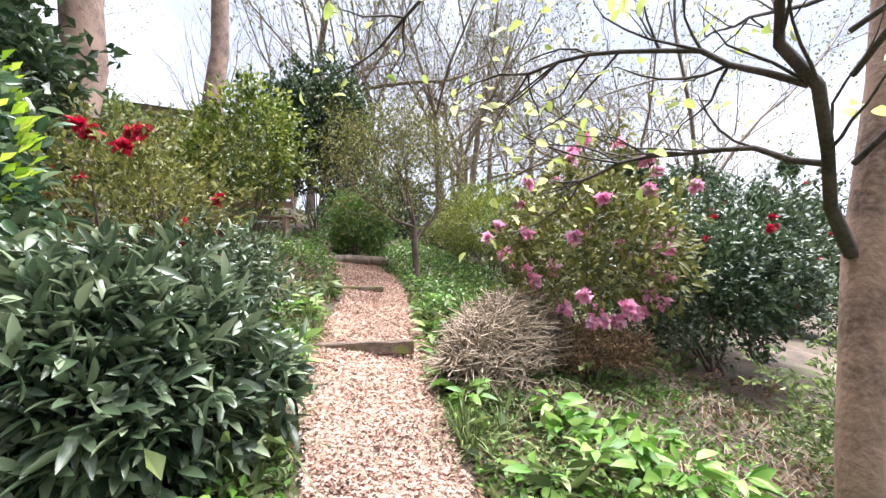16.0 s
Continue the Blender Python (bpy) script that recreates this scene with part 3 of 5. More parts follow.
def path_step(a, b, w=0.09, h=0.14, log=False):
    za = zb = (float(ground_z(*a)) + float(ground_z(*b))) / 2 + 0.06
    if log:
        t = Tubes(9)
        t.add([(*a, za), ((a[0] + b[0]) / 2, (a[1] + b[1]) / 2, (za + zb) / 2 + 0.02), (*b, zb)], [0.09, 0.1, 0.085])
        part("log", t.mesh("log"), M_BARK_ROUGH, steps)
    else:
        part("riser_board", box_between((*a, za), (*b, zb), w, h, 0.01, 0.004, 4), M_OLDWOOD, steps)


path_step((6.3, 6.62), (5.66, 5.88), 0.08, 0.11)
part("peg", box((0.07, 0.07, 0.3), (6.21, 6.6, 1.98), (0, 0, 40), 0.008), M_OLDWOOD, steps)
path_step((9.12, 4.45), (8.58, 3.8), 0.08, 0.11)
path_step((10.75, 3.45), (10.3, 2.6), 0.07, 0.07)
path_step((12.26, 2.45), (11.75, 1.2), log=True)

# ---- trees of the wood ----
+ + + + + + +
[Task directions] Exactly as written, return every line of the listing, but not the pictures.

[Exercise output]
16.0 s
Continue the Blender Python (bpy) script that recreates this scene with part 3 of 5. More parts follow.
def path_step(a, b, w=0.09, h=0.14, log=False):
    za = zb = (float(ground_z(*a)) + float(ground_z(*b))) / 2 + 0.06
    if log:
        t = Tubes(9)
        t.add([(*a, za), ((a[0] + b[0]) / 2, (a[1] + b[1]) / 2, (za + zb) / 2 + 0.02), (*b, zb)], [0.09, 0.1, 0.085])
        part("log", t.mesh("log"), M_BARK_ROUGH, steps)
    else:
        part("riser_board", box_between((*a, za), (*b, zb), w, h, 0.01, 0.004, 4), M_OLDWOOD, steps)


path_step((6.3, 6.62), (5.66, 5.88), 0.08, 0.11)
part("peg", box((0.07, 0.07, 0.3), (6.21, 6.6, 1.98), (0, 0, 40), 0.008), M_OLDWOOD, steps)
path_step((9.12, 4.45), (8.58, 3.8), 0.08, 0.11)
path_step((10.75, 3.45), (10.3, 2.6), 0.07, 0.07)
path_step((12.26, 2.45), (11.75, 1.2), log=True)

# ---- trees of the wood ----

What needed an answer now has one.